GOAL.
Leave out the pictures and repeat the rest of the material exactly.

GIVEN INFORMATION.

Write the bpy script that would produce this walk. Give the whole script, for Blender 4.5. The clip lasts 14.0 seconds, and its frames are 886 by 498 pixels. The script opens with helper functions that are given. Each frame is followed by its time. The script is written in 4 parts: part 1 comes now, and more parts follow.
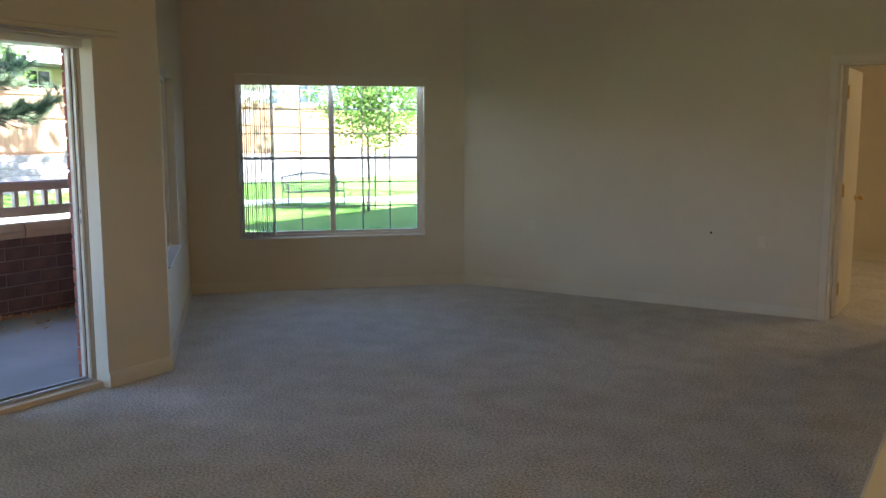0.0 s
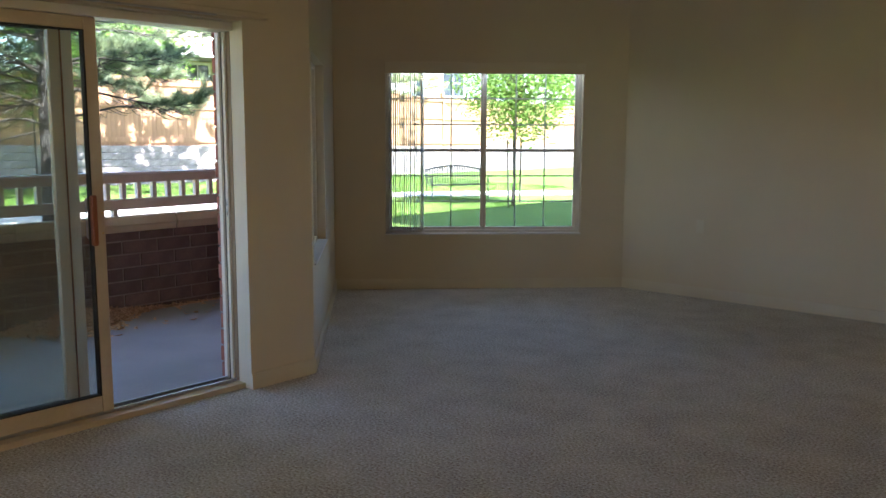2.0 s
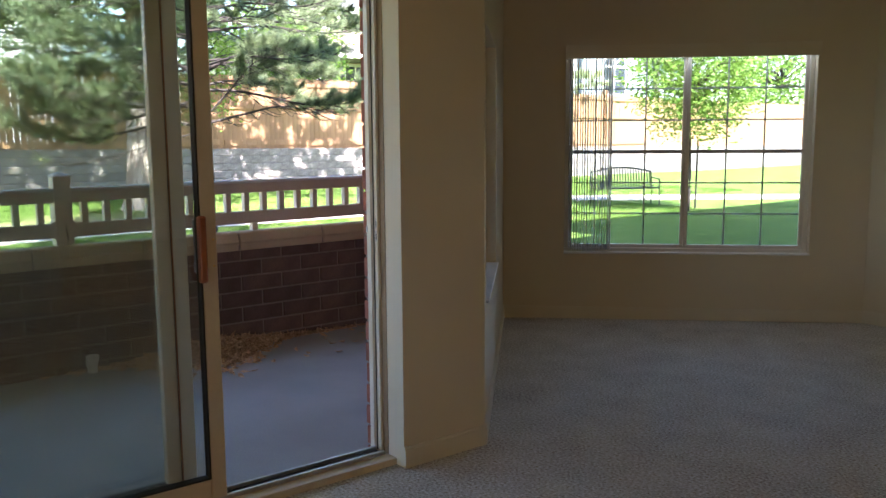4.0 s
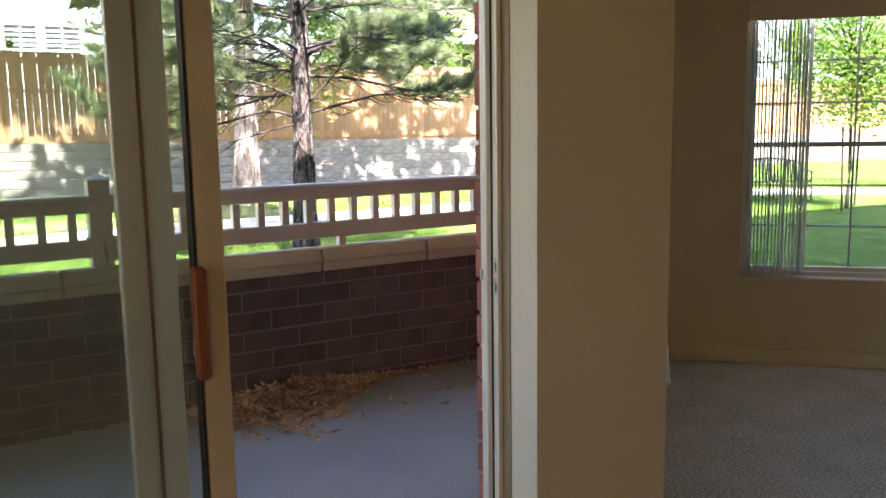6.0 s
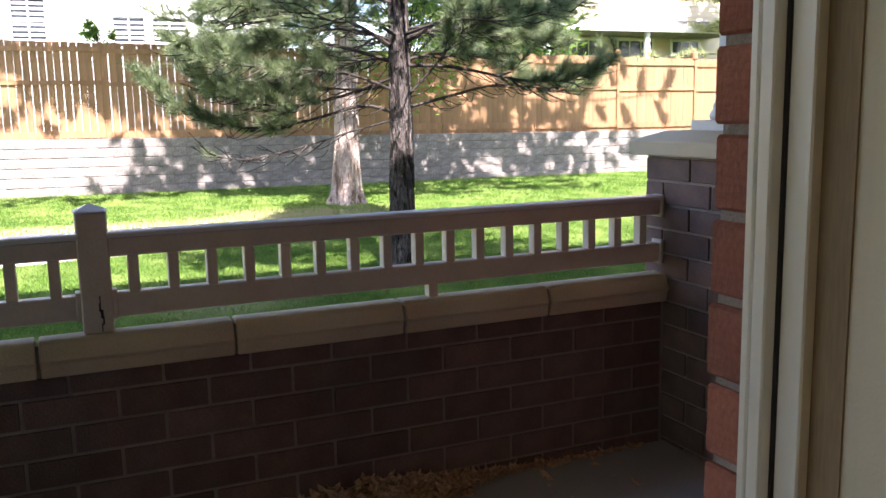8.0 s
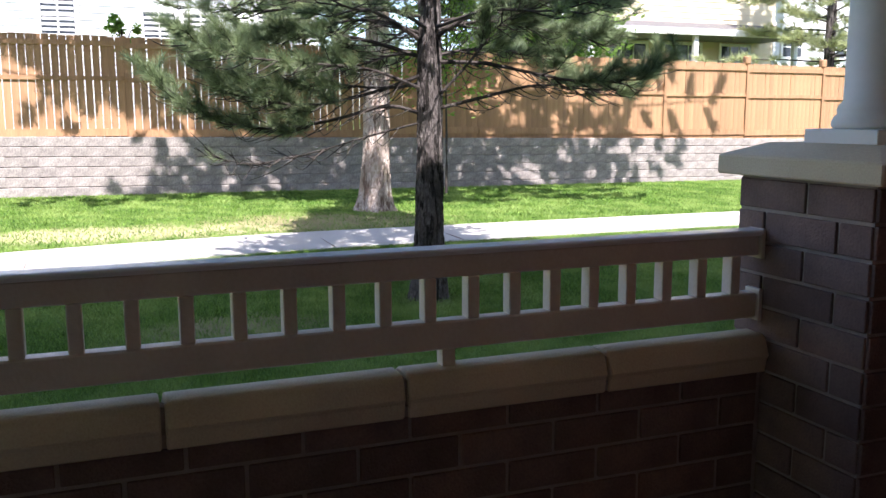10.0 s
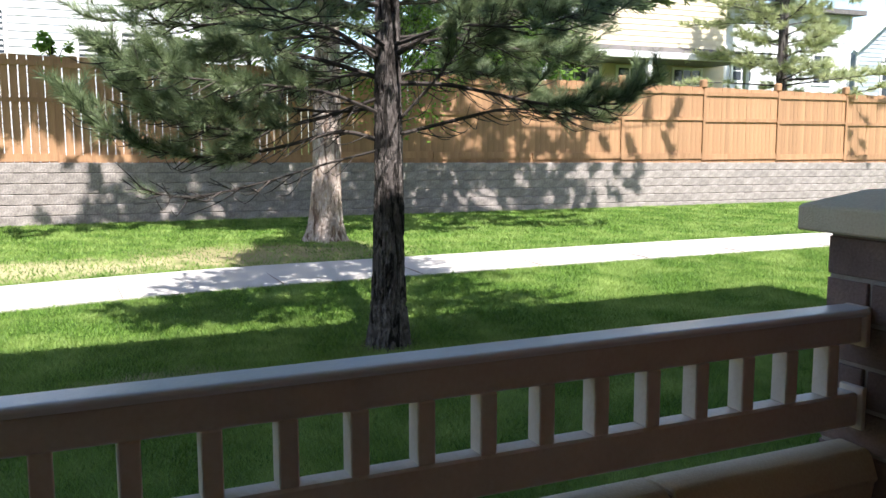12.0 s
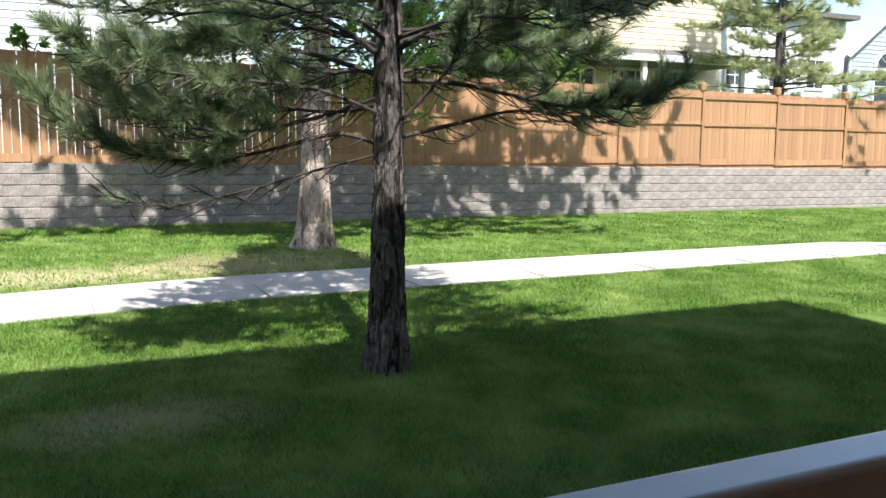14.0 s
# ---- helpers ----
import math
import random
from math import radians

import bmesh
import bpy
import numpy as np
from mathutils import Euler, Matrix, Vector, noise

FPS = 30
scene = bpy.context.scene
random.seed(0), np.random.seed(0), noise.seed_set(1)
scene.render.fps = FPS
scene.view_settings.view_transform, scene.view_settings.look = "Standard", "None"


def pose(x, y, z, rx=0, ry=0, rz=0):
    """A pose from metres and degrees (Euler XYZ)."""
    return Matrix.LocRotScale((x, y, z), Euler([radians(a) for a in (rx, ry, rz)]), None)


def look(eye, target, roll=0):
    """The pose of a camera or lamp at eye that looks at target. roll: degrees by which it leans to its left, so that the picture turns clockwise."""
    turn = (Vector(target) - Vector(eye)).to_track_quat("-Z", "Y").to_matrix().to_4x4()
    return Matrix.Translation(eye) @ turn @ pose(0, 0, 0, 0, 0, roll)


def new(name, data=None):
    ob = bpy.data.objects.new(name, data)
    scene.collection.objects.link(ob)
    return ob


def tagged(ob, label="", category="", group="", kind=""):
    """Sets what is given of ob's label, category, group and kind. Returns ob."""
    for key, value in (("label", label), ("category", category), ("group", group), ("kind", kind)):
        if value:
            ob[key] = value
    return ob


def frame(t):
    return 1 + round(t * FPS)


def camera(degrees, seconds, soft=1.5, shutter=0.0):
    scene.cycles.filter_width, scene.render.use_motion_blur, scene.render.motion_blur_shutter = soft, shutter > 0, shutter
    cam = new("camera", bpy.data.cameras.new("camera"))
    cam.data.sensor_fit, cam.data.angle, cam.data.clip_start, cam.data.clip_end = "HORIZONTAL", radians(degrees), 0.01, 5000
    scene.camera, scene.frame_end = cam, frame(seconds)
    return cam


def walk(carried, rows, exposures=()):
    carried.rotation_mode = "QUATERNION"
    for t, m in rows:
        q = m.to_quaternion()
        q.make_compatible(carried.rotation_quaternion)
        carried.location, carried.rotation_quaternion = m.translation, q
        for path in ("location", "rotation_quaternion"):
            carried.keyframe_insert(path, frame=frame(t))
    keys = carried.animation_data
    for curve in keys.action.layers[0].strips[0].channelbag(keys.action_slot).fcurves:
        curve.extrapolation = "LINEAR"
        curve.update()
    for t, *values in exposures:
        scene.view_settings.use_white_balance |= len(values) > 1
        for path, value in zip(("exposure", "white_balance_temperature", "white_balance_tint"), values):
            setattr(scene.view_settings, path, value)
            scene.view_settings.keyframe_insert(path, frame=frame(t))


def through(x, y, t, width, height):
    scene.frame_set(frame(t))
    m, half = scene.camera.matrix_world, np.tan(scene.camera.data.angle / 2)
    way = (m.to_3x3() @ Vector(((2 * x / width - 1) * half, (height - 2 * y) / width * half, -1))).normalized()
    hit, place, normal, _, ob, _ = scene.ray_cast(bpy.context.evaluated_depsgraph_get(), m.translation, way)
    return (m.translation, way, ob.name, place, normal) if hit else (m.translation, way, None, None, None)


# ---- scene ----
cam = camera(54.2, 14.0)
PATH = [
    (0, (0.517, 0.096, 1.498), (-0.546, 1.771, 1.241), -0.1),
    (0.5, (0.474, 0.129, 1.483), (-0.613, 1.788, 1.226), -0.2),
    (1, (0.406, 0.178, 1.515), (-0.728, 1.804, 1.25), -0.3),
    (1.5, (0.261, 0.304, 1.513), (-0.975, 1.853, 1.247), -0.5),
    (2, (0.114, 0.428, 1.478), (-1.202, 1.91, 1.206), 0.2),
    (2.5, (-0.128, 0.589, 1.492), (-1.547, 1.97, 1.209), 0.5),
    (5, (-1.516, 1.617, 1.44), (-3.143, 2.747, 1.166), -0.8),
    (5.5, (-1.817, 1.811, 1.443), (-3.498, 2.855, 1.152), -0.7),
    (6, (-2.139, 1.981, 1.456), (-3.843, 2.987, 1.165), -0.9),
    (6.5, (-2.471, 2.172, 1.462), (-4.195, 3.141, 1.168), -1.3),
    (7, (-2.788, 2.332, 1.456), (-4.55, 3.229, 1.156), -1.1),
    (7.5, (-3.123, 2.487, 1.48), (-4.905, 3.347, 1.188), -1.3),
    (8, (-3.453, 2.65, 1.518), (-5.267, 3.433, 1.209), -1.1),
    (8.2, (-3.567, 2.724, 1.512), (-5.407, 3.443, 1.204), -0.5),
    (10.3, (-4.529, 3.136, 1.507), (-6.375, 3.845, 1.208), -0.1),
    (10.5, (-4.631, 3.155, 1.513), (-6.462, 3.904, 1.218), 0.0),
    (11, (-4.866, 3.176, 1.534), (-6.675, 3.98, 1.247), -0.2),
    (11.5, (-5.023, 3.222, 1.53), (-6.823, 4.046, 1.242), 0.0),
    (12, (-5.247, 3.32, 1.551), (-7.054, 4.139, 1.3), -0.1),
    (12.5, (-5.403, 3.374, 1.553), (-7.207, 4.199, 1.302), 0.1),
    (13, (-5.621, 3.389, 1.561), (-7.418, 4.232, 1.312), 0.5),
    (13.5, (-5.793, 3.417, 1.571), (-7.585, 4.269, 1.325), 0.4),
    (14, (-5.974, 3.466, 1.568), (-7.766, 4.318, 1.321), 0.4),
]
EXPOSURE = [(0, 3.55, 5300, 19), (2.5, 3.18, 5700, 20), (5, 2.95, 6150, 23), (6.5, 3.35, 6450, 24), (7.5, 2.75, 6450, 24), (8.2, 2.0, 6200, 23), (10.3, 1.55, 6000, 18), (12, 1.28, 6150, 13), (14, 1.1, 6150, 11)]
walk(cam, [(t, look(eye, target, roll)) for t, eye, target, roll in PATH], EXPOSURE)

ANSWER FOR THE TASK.
Write the bpy script that would produce this walk. Give the whole script, for Blender 4.5. The clip lasts 14.0 seconds, and its frames are 886 by 498 pixels. The script opens with helper functions that are given. Each frame is followed by its time. The script is written in 4 parts: part 1 comes now, and more parts follow.
0.0 s
2.0 s
4.0 s
6.0 s
8.0 s
10.0 s
12.0 s
14.0 s
# ---- helpers ----
import math
import random
from math import radians

import bmesh
import bpy
import numpy as np
from mathutils import Euler, Matrix, Vector, noise

FPS = 30
scene = bpy.context.scene
random.seed(0), np.random.seed(0), noise.seed_set(1)
scene.render.fps = FPS
scene.view_settings.view_transform, scene.view_settings.look = "Standard", "None"


def pose(x, y, z, rx=0, ry=0, rz=0):
    """A pose from metres and degrees (Euler XYZ)."""
    return Matrix.LocRotScale((x, y, z), Euler([radians(a) for a in (rx, ry, rz)]), None)


def look(eye, target, roll=0):
    """The pose of a camera or lamp at eye that looks at target. roll: degrees by which it leans to its left, so that the picture turns clockwise."""
    turn = (Vector(target) - Vector(eye)).to_track_quat("-Z", "Y").to_matrix().to_4x4()
    return Matrix.Translation(eye) @ turn @ pose(0, 0, 0, 0, 0, roll)


def new(name, data=None):
    ob = bpy.data.objects.new(name, data)
    scene.collection.objects.link(ob)
    return ob


def tagged(ob, label="", category="", group="", kind=""):
    """Sets what is given of ob's label, category, group and kind. Returns ob."""
    for key, value in (("label", label), ("category", category), ("group", group), ("kind", kind)):
        if value:
            ob[key] = value
    return ob


def frame(t):
    return 1 + round(t * FPS)


def camera(degrees, seconds, soft=1.5, shutter=0.0):
    scene.cycles.filter_width, scene.render.use_motion_blur, scene.render.motion_blur_shutter = soft, shutter > 0, shutter
    cam = new("camera", bpy.data.cameras.new("camera"))
    cam.data.sensor_fit, cam.data.angle, cam.data.clip_start, cam.data.clip_end = "HORIZONTAL", radians(degrees), 0.01, 5000
    scene.camera, scene.frame_end = cam, frame(seconds)
    return cam


def walk(carried, rows, exposures=()):
    carried.rotation_mode = "QUATERNION"
    for t, m in rows:
        q = m.to_quaternion()
        q.make_compatible(carried.rotation_quaternion)
        carried.location, carried.rotation_quaternion = m.translation, q
        for path in ("location", "rotation_quaternion"):
            carried.keyframe_insert(path, frame=frame(t))
    keys = carried.animation_data
    for curve in keys.action.layers[0].strips[0].channelbag(keys.action_slot).fcurves:
        curve.extrapolation = "LINEAR"
        curve.update()
    for t, *values in exposures:
        scene.view_settings.use_white_balance |= len(values) > 1
        for path, value in zip(("exposure", "white_balance_temperature", "white_balance_tint"), values):
            setattr(scene.view_settings, path, value)
            scene.view_settings.keyframe_insert(path, frame=frame(t))


def through(x, y, t, width, height):
    scene.frame_set(frame(t))
    m, half = scene.camera.matrix_world, np.tan(scene.camera.data.angle / 2)
    way = (m.to_3x3() @ Vector(((2 * x / width - 1) * half, (height - 2 * y) / width * half, -1))).normalized()
    hit, place, normal, _, ob, _ = scene.ray_cast(bpy.context.evaluated_depsgraph_get(), m.translation, way)
    return (m.translation, way, ob.name, place, normal) if hit else (m.translation, way, None, None, None)


# ---- scene ----
cam = camera(54.2, 14.0)
PATH = [
    (0, (0.517, 0.096, 1.498), (-0.546, 1.771, 1.241), -0.1),
    (0.5, (0.474, 0.129, 1.483), (-0.613, 1.788, 1.226), -0.2),
    (1, (0.406, 0.178, 1.515), (-0.728, 1.804, 1.25), -0.3),
    (1.5, (0.261, 0.304, 1.513), (-0.975, 1.853, 1.247), -0.5),
    (2, (0.114, 0.428, 1.478), (-1.202, 1.91, 1.206), 0.2),
    (2.5, (-0.128, 0.589, 1.492), (-1.547, 1.97, 1.209), 0.5),
    (5, (-1.516, 1.617, 1.44), (-3.143, 2.747, 1.166), -0.8),
    (5.5, (-1.817, 1.811, 1.443), (-3.498, 2.855, 1.152), -0.7),
    (6, (-2.139, 1.981, 1.456), (-3.843, 2.987, 1.165), -0.9),
    (6.5, (-2.471, 2.172, 1.462), (-4.195, 3.141, 1.168), -1.3),
    (7, (-2.788, 2.332, 1.456), (-4.55, 3.229, 1.156), -1.1),
    (7.5, (-3.123, 2.487, 1.48), (-4.905, 3.347, 1.188), -1.3),
    (8, (-3.453, 2.65, 1.518), (-5.267, 3.433, 1.209), -1.1),
    (8.2, (-3.567, 2.724, 1.512), (-5.407, 3.443, 1.204), -0.5),
    (10.3, (-4.529, 3.136, 1.507), (-6.375, 3.845, 1.208), -0.1),
    (10.5, (-4.631, 3.155, 1.513), (-6.462, 3.904, 1.218), 0.0),
    (11, (-4.866, 3.176, 1.534), (-6.675, 3.98, 1.247), -0.2),
    (11.5, (-5.023, 3.222, 1.53), (-6.823, 4.046, 1.242), 0.0),
    (12, (-5.247, 3.32, 1.551), (-7.054, 4.139, 1.3), -0.1),
    (12.5, (-5.403, 3.374, 1.553), (-7.207, 4.199, 1.302), 0.1),
    (13, (-5.621, 3.389, 1.561), (-7.418, 4.232, 1.312), 0.5),
    (13.5, (-5.793, 3.417, 1.571), (-7.585, 4.269, 1.325), 0.4),
    (14, (-5.974, 3.466, 1.568), (-7.766, 4.318, 1.321), 0.4),
]
EXPOSURE = [(0, 3.55, 5300, 19), (2.5, 3.18, 5700, 20), (5, 2.95, 6150, 23), (6.5, 3.35, 6450, 24), (7.5, 2.75, 6450, 24), (8.2, 2.0, 6200, 23), (10.3, 1.55, 6000, 18), (12, 1.28, 6150, 13), (14, 1.1, 6150, 11)]
walk(cam, [(t, look(eye, target, roll)) for t, eye, target, roll in PATH], EXPOSURE)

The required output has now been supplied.